* start Records shown *
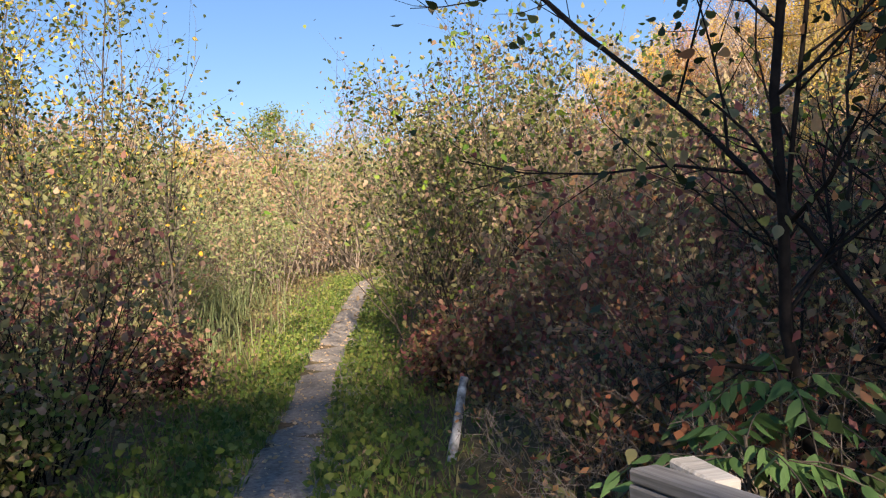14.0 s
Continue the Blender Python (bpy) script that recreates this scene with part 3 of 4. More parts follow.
# ---- dead tree standing in the water and the log beside it ----
def dead_tree(x, y, z):
    """Two grey trunks from one foot, the lower one forked, with long bare limbs; drawn in the plane (a, b, up)."""
    g = np.random.default_rng(101)
    side, away = np.array([0.52, -0.85, 0]), np.array([0.85, 0.52, 0])
    limbs = [((0, 0, -0.8), (-0.6, 0.1, 3.2), (-2.0, 0.0, 5.9), 0.34, 0.2), ((-2.0, 0, 5.9), (-2.9, 0.4, 8.2), (-3.7, 0.6, 11.0), 0.16, 0.06),
             ((-2.0, 0, 5.9), (-1.9, -0.4, 7.6), (-2.3, -0.5, 9.2), 0.11, 0.04), ((-1.9, 0, 5.8), (-4.0, -0.6, 6.25), (-6.0, -0.9, 6.35), 0.085, 0.05),
             ((-6.3, -0.9, 6.4), (-6.7, -1.0, 6.0), (-6.6, -1.0, 5.2), 0.06, 0.02), ((-6.2, -0.9, 6.4), (-6.7, -0.7, 6.8), (-7.0, -0.6, 7.2), 0.05, 0.02),
             ((0.3, 0.1, -0.6), (0.9, 0.2, 4.0), (1.1, 0.2, 7.2), 0.24, 0.17), ((1.1, 0.2, 7.2), (1.3, 0.3, 9.0), (1.6, 0.4, 10.9), 0.17, 0.11),
             ((1.6, 0.4, 10.9), (2.0, 0.5, 13.5), (2.7, 0.8, 16.5), 0.11, 0.03), ((1.6, 0.4, 10.9), (0.9, 0.3, 12.6), (0.3, 0.0, 14.6), 0.08, 0.03), ((1.1, 0.2, 7.3), (2.6, -0.6, 7.6), (4.0, -1.0, 8.6), 0.06, 0.02)]
    root = new("dead_tree")
    root.matrix_basis = pose(x, y, z)
    twigs = []
    for n, (a, b, c, r0, r1) in enumerate(limbs):
        a, b, c = (np.array(v, float) for v in (a, b, c))
        t = np.linspace(0, 1, 9)[:, None]
        pts = a * (1 - t) ** 2 + (2 * b - (a + c) / 2) * 2 * t * (1 - t) + c * t ** 2
        pts[1:-1] += g.normal(0, 0.05, (7, 3))
        pts = pts[:, :1] * side + pts[:, 1:2] * away + pts[:, 2:] * [0, 0, 1]
        v, f = tubes([(*pts[k], *pts[k + 1], r0 + (r1 - r0) * k / 8, r0 + (r1 - r0) * (k + 1) / 8) for k in range(8)], 8)
        part("trunk" if n in (0, 6) else "limb", mesh_of("limb", v, f, M_DEAD, True), root)
        for k in range(8):
            if pts[k][2] > 5.4:
                for _ in range(3):
                    sg, _e, _o = grow(g, g.uniform(1.0, 3.0), 0.032, kids=(7, 4), ang=(45, 45), ratio=(0.4, 0.5), start=0.15, wob=0.1, lift=0.02, segs_n=(5, 2, 1), lean=tuple(g.normal(0, 1.3, 2)))
                    twigs += [(*(r[:3] + pts[k]), *(r[3:6] + pts[k]), r[6], r[7]) for r in sg]
    v, f = tubes(twigs, 3)
    part("branchwork", mesh_of("branchwork", v, f, M_BARK_GREY, True), root)
    return tagged(root, "leafless grey dead tree with twin trunks in the pond's edge", "tree")


dead_tree(41.6, 33.9, WATER_Z)
lrng = np.random.default_rng(3)
log_segs, p = [], np.array([38.3, 25.0, WATER_Z - 0.5])
d = unit(np.array([0.62, -0.25, 0.62]))
for k in range(6):
    q = p + d * 0.5
    log_segs.append((*p, *q, 0.26 - 0.006 * k, 0.254 - 0.006 * k))
    p = q
v, f = tubes(log_segs, 9)
tagged(new("fallen_log", mesh_of("fallen_log", v + lrng.normal(0, 0.008, v.shape), f, M_BARK_PALE, True)), "pale broken log leaning out of the pond", "log")

def fallen_tree(p, q, r, seed):
    g = np.random.default_rng(seed)
    p, q = np.array(p, float), np.array(q, float)
    pts = [p + (q - p) * k / 6 + g.normal(0, 0.06, 3) for k in range(7)]
    segs = [(*pts[k], *pts[k + 1], r * (1 - 0.1 * k), r * (0.9 - 0.1 * k)) for k in range(6)]
    v, f = tubes(segs, 7)
    return tagged(new("fallen_tree", mesh_of("fallen_tree", v, f, M_BARK_PALE, True)), "pale fallen trunk propped on the wooded slope", "log", "fallen trunks on the slope")


fallen_tree((43.2, 58.2, -1.0), (42.6, 62.5, 4.8), 0.13, 1)
fallen_tree((43.5, 54.0, -0.8), (45.0, 50.6, 4.2), 0.10, 2)
fallen_tree((45.2, 56.5, 1.8), (44.8, 60.2, 9.2), 0.09, 3)
fallen_tree((44.4, 66.0, 0.5), (46.0, 70.5, 3.6), 0.12, 4)

# ---- leaves afloat ----
fl = np.random.default_rng(8)
n = 3900
fx, fy = fl.uniform(8, 42, n), fl.uniform(8, 40, n)
drift = np.sin(fx * 0.35 + fy * 0.22) + 0.6 * np.sin(fy * 0.9 - fx * 0.25) + fl.normal(0, 0.5, n)
ok = (pond_distance(fx, fy) < -0.4) & (drift > 0.55)
fx, fy = fx[ok], fy[ok]
pts = np.stack([fx, fy, np.full(len(fx), WATER_Z + 0.012)], 1)
a = fl.uniform(0, 2 * np.pi, len(fx))
s = fl.uniform(0.05, 0.14, len(fx))[:, None]
u, w = np.stack([np.cos(a), np.sin(a), 0 * a], 1), np.stack([-np.sin(a), np.cos(a), 0 * a], 1)
v = np.stack([pts - u * s, pts + w * s * 0.6 + [0, 0, 0.012], pts + u * s, pts - w * s * 0.6], 1).reshape(-1, 3)
tagged(new("floating_leaves", mesh_of("floating_leaves", v, (np.arange(len(fx)) * 4)[:, None] + [[0, 1, 2, 3]], L_FLOAT)), "yellow fallen leaves drifting on the pond", "leaves", kind="stuff")

# ---- bushes and saplings beside the boardwalk ----
BUSH = dict(stems=9, splay=0.3, kids=(9, 5), ang=(35, 42), ratio=(0.42, 0.5), start=0.3, wob=0.07, lift=0.06)


def bush(name, x, y, h, bark, leaf, seed, count, size, spread, label, category="bush", r=0.018, z=None, form="rhomb", wide=0.55, droop=0.3, extra=None, turn=0.0, **kw):
    return plant(name, (x, y, ground_z(x, y) if z is None else z), bark, leaf, seed, dict(BUSH, h=h, r=r, **kw), count, size, spread, label, category, form=form, wide=wide, droop=droop, names=("stem", "foliage"), extra=extra, turn=turn, split=True)


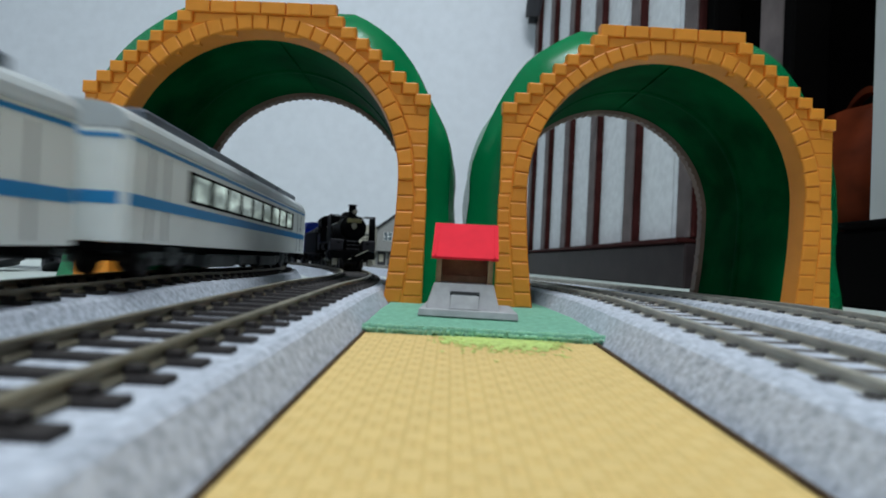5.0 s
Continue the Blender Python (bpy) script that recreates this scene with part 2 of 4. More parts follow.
* end Records shown *
_What to do_: Transcribe all the lines above exactly, apart from the pictures.

_Finished task_:
14.0 s
Continue the Blender Python (bpy) script that recreates this scene with part 3 of 4. More parts follow.
# ---- dead tree standing in the water and the log beside it ----
def dead_tree(x, y, z):
    """Two grey trunks from one foot, the lower one forked, with long bare limbs; drawn in the plane (a, b, up)."""
    g = np.random.default_rng(101)
    side, away = np.array([0.52, -0.85, 0]), np.array([0.85, 0.52, 0])
    limbs = [((0, 0, -0.8), (-0.6, 0.1, 3.2), (-2.0, 0.0, 5.9), 0.34, 0.2), ((-2.0, 0, 5.9), (-2.9, 0.4, 8.2), (-3.7, 0.6, 11.0), 0.16, 0.06),
             ((-2.0, 0, 5.9), (-1.9, -0.4, 7.6), (-2.3, -0.5, 9.2), 0.11, 0.04), ((-1.9, 0, 5.8), (-4.0, -0.6, 6.25), (-6.0, -0.9, 6.35), 0.085, 0.05),
             ((-6.3, -0.9, 6.4), (-6.7, -1.0, 6.0), (-6.6, -1.0, 5.2), 0.06, 0.02), ((-6.2, -0.9, 6.4), (-6.7, -0.7, 6.8), (-7.0, -0.6, 7.2), 0.05, 0.02),
             ((0.3, 0.1, -0.6), (0.9, 0.2, 4.0), (1.1, 0.2, 7.2), 0.24, 0.17), ((1.1, 0.2, 7.2), (1.3, 0.3, 9.0), (1.6, 0.4, 10.9), 0.17, 0.11),
             ((1.6, 0.4, 10.9), (2.0, 0.5, 13.5), (2.7, 0.8, 16.5), 0.11, 0.03), ((1.6, 0.4, 10.9), (0.9, 0.3, 12.6), (0.3, 0.0, 14.6), 0.08, 0.03), ((1.1, 0.2, 7.3), (2.6, -0.6, 7.6), (4.0, -1.0, 8.6), 0.06, 0.02)]
    root = new("dead_tree")
    root.matrix_basis = pose(x, y, z)
    twigs = []
    for n, (a, b, c, r0, r1) in enumerate(limbs):
        a, b, c = (np.array(v, float) for v in (a, b, c))
        t = np.linspace(0, 1, 9)[:, None]
        pts = a * (1 - t) ** 2 + (2 * b - (a + c) / 2) * 2 * t * (1 - t) + c * t ** 2
        pts[1:-1] += g.normal(0, 0.05, (7, 3))
        pts = pts[:, :1] * side + pts[:, 1:2] * away + pts[:, 2:] * [0, 0, 1]
        v, f = tubes([(*pts[k], *pts[k + 1], r0 + (r1 - r0) * k / 8, r0 + (r1 - r0) * (k + 1) / 8) for k in range(8)], 8)
        part("trunk" if n in (0, 6) else "limb", mesh_of("limb", v, f, M_DEAD, True), root)
        for k in range(8):
            if pts[k][2] > 5.4:
                for _ in range(3):
                    sg, _e, _o = grow(g, g.uniform(1.0, 3.0), 0.032, kids=(7, 4), ang=(45, 45), ratio=(0.4, 0.5), start=0.15, wob=0.1, lift=0.02, segs_n=(5, 2, 1), lean=tuple(g.normal(0, 1.3, 2)))
                    twigs += [(*(r[:3] + pts[k]), *(r[3:6] + pts[k]), r[6], r[7]) for r in sg]
    v, f = tubes(twigs, 3)
    part("branchwork", mesh_of("branchwork", v, f, M_BARK_GREY, True), root)
    return tagged(root, "leafless grey dead tree with twin trunks in the pond's edge", "tree")


dead_tree(41.6, 33.9, WATER_Z)
lrng = np.random.default_rng(3)
log_segs, p = [], np.array([38.3, 25.0, WATER_Z - 0.5])
d = unit(np.array([0.62, -0.25, 0.62]))
for k in range(6):
    q = p + d * 0.5
    log_segs.append((*p, *q, 0.26 - 0.006 * k, 0.254 - 0.006 * k))
    p = q
v, f = tubes(log_segs, 9)
tagged(new("fallen_log", mesh_of("fallen_log", v + lrng.normal(0, 0.008, v.shape), f, M_BARK_PALE, True)), "pale broken log leaning out of the pond", "log")

def fallen_tree(p, q, r, seed):
    g = np.random.default_rng(seed)
    p, q = np.array(p, float), np.array(q, float)
    pts = [p + (q - p) * k / 6 + g.normal(0, 0.06, 3) for k in range(7)]
    segs = [(*pts[k], *pts[k + 1], r * (1 - 0.1 * k), r * (0.9 - 0.1 * k)) for k in range(6)]
    v, f = tubes(segs, 7)
    return tagged(new("fallen_tree", mesh_of("fallen_tree", v, f, M_BARK_PALE, True)), "pale fallen trunk propped on the wooded slope", "log", "fallen trunks on the slope")


fallen_tree((43.2, 58.2, -1.0), (42.6, 62.5, 4.8), 0.13, 1)
fallen_tree((43.5, 54.0, -0.8), (45.0, 50.6, 4.2), 0.10, 2)
fallen_tree((45.2, 56.5, 1.8), (44.8, 60.2, 9.2), 0.09, 3)
fallen_tree((44.4, 66.0, 0.5), (46.0, 70.5, 3.6), 0.12, 4)

# ---- leaves afloat ----
fl = np.random.default_rng(8)
n = 3900
fx, fy = fl.uniform(8, 42, n), fl.uniform(8, 40, n)
drift = np.sin(fx * 0.35 + fy * 0.22) + 0.6 * np.sin(fy * 0.9 - fx * 0.25) + fl.normal(0, 0.5, n)
ok = (pond_distance(fx, fy) < -0.4) & (drift > 0.55)
fx, fy = fx[ok], fy[ok]
pts = np.stack([fx, fy, np.full(len(fx), WATER_Z + 0.012)], 1)
a = fl.uniform(0, 2 * np.pi, len(fx))
s = fl.uniform(0.05, 0.14, len(fx))[:, None]
u, w = np.stack([np.cos(a), np.sin(a), 0 * a], 1), np.stack([-np.sin(a), np.cos(a), 0 * a], 1)
v = np.stack([pts - u * s, pts + w * s * 0.6 + [0, 0, 0.012], pts + u * s, pts - w * s * 0.6], 1).reshape(-1, 3)
tagged(new("floating_leaves", mesh_of("floating_leaves", v, (np.arange(len(fx)) * 4)[:, None] + [[0, 1, 2, 3]], L_FLOAT)), "yellow fallen leaves drifting on the pond", "leaves", kind="stuff")

# ---- bushes and saplings beside the boardwalk ----
BUSH = dict(stems=9, splay=0.3, kids=(9, 5), ang=(35, 42), ratio=(0.42, 0.5), start=0.3, wob=0.07, lift=0.06)


def bush(name, x, y, h, bark, leaf, seed, count, size, spread, label, category="bush", r=0.018, z=None, form="rhomb", wide=0.55, droop=0.3, extra=None, turn=0.0, **kw):
    return plant(name, (x, y, ground_z(x, y) if z is None else z), bark, leaf, seed, dict(BUSH, h=h, r=r, **kw), count, size, spread, label, category, form=form, wide=wide, droop=droop, names=("stem", "foliage"), extra=extra, turn=turn, split=True)


5.0 s
Continue the Blender Python (bpy) script that recreates this scene with part 2 of 4. More parts follow.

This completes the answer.